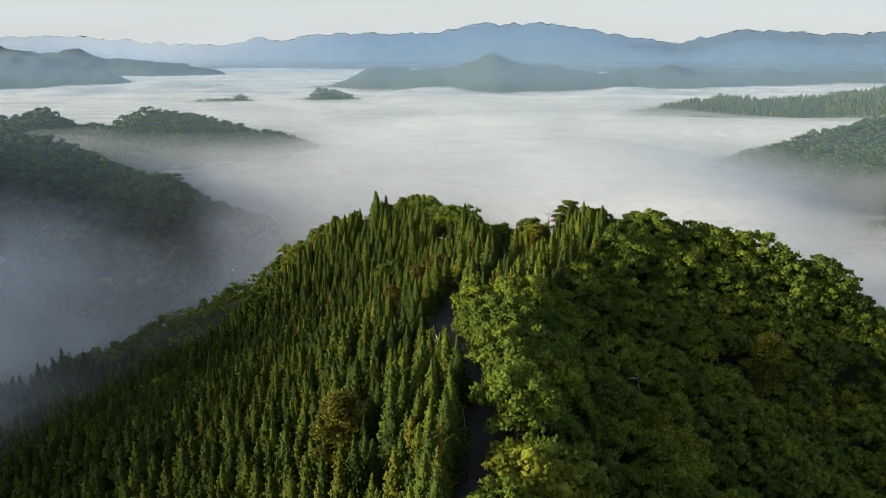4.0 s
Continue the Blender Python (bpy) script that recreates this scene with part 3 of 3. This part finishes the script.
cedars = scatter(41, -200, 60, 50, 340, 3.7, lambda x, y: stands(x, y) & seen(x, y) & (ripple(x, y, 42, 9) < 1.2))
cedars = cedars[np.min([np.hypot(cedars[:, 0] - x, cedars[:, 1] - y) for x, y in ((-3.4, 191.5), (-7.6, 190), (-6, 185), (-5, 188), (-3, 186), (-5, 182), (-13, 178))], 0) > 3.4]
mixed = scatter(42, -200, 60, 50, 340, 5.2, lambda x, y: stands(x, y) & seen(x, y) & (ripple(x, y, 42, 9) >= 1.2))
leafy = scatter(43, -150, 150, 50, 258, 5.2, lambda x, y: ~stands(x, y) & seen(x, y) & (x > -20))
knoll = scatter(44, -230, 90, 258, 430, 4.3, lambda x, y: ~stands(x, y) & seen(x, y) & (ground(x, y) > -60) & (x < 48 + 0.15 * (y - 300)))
tail = scatter(45, -40, 40, 430, 530, 6.0, lambda x, y: ground(x, y) > -52)
knoll = np.concatenate([knoll, tail])
leafy = np.concatenate([leafy, mixed])
bare = np.hypot(knoll[:, 0] + 16.5, (knoll[:, 1] - 305) / 2.0) > 3.9
knoll = knoll[bare]

CEDAR_NEAR = [cedar_crown(100 + i, 520, 0.33, sides=8, levels=12, twigs=0.8) for i in range(6)]
CEDAR_MID = [cedar_crown(110 + i, 230, 0.42, sides=6, levels=8, twigs=0.8) for i in range(6)]
CEDAR_FAR = [cedar_crown(120 + i, 62, 0.86, sides=5, levels=6, twigs=0.9) for i in range(6)]
BROAD_NEAR = [broad_crown(140 + i, 30 + i, 62, 0.20, sides=5, rows=3, lobe=(0.19, 0.34)) for i in range(6)]
BROAD_MID = [broad_crown(150 + i, 20 + i, 28, 0.30, sides=4, rows=3, lobe=(0.22, 0.40)) for i in range(6)]
BROAD_FAR = [broad_crown(160 + i, 8 + i // 2, 11, 0.46, sides=4, rows=3) for i in range(6)]


def nearest(spots, n, line):
    """Splits the places into the n that lie closest to a line of the plan, and the rest."""
    d, _ = near_line(spots[:, 0], spots[:, 1], line)
    o = np.argsort(d, kind="stable")
    return spots[o[:n]], spots[o[n:]]


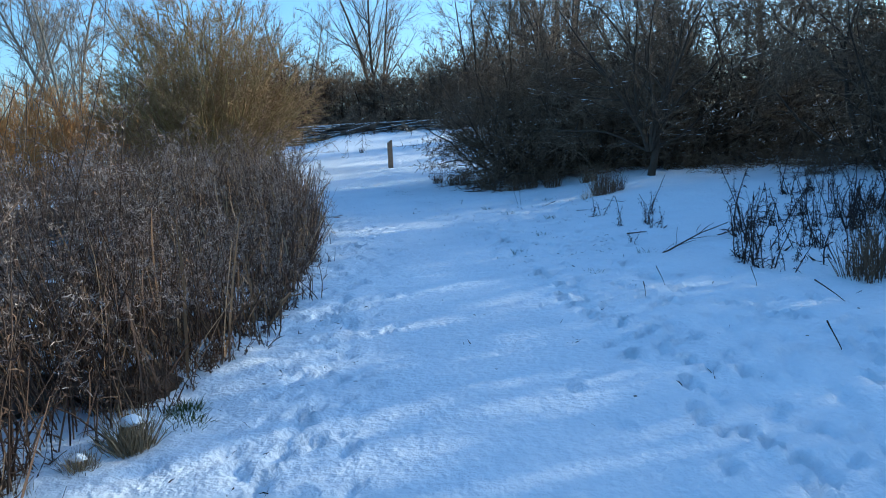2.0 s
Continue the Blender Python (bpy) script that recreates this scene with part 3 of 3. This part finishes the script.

..........

* **WHAT YOU WILL DO**: Above are records with pictures; repeat the records exactly and leave the pictures out.

* **THE ANSWER**:
4.0 s
Continue the Blender Python (bpy) script that recreates this scene with part 3 of 3. This part finishes the script.
cedars = scatter(41, -200, 60, 50, 340, 3.7, lambda x, y: stands(x, y) & seen(x, y) & (ripple(x, y, 42, 9) < 1.2))
cedars = cedars[np.min([np.hypot(cedars[:, 0] - x, cedars[:, 1] - y) for x, y in ((-3.4, 191.5), (-7.6, 190), (-6, 185), (-5, 188), (-3, 186), (-5, 182), (-13, 178))], 0) > 3.4]
mixed = scatter(42, -200, 60, 50, 340, 5.2, lambda x, y: stands(x, y) & seen(x, y) & (ripple(x, y, 42, 9) >= 1.2))
leafy = scatter(43, -150, 150, 50, 258, 5.2, lambda x, y: ~stands(x, y) & seen(x, y) & (x > -20))
knoll = scatter(44, -230, 90, 258, 430, 4.3, lambda x, y: ~stands(x, y) & seen(x, y) & (ground(x, y) > -60) & (x < 48 + 0.15 * (y - 300)))
tail = scatter(45, -40, 40, 430, 530, 6.0, lambda x, y: ground(x, y) > -52)
knoll = np.concatenate([knoll, tail])
leafy = np.concatenate([leafy, mixed])
bare = np.hypot(knoll[:, 0] + 16.5, (knoll[:, 1] - 305) / 2.0) > 3.9
knoll = knoll[bare]

CEDAR_NEAR = [cedar_crown(100 + i, 520, 0.33, sides=8, levels=12, twigs=0.8) for i in range(6)]
CEDAR_MID = [cedar_crown(110 + i, 230, 0.42, sides=6, levels=8, twigs=0.8) for i in range(6)]
CEDAR_FAR = [cedar_crown(120 + i, 62, 0.86, sides=5, levels=6, twigs=0.9) for i in range(6)]
BROAD_NEAR = [broad_crown(140 + i, 30 + i, 62, 0.20, sides=5, rows=3, lobe=(0.19, 0.34)) for i in range(6)]
BROAD_MID = [broad_crown(150 + i, 20 + i, 28, 0.30, sides=4, rows=3, lobe=(0.22, 0.40)) for i in range(6)]
BROAD_FAR = [broad_crown(160 + i, 8 + i // 2, 11, 0.46, sides=4, rows=3) for i in range(6)]


def nearest(spots, n, line):
    """Splits the places into the n that lie closest to a line of the plan, and the rest."""
    d, _ = near_line(spots[:, 0], spots[:, 1], line)
    o = np.argsort(d, kind="stable")
    return spots[o[:n]], spots[o[n:]]


2.0 s
Continue the Blender Python (bpy) script that recreates this scene with part 3 of 3. This part finishes the script.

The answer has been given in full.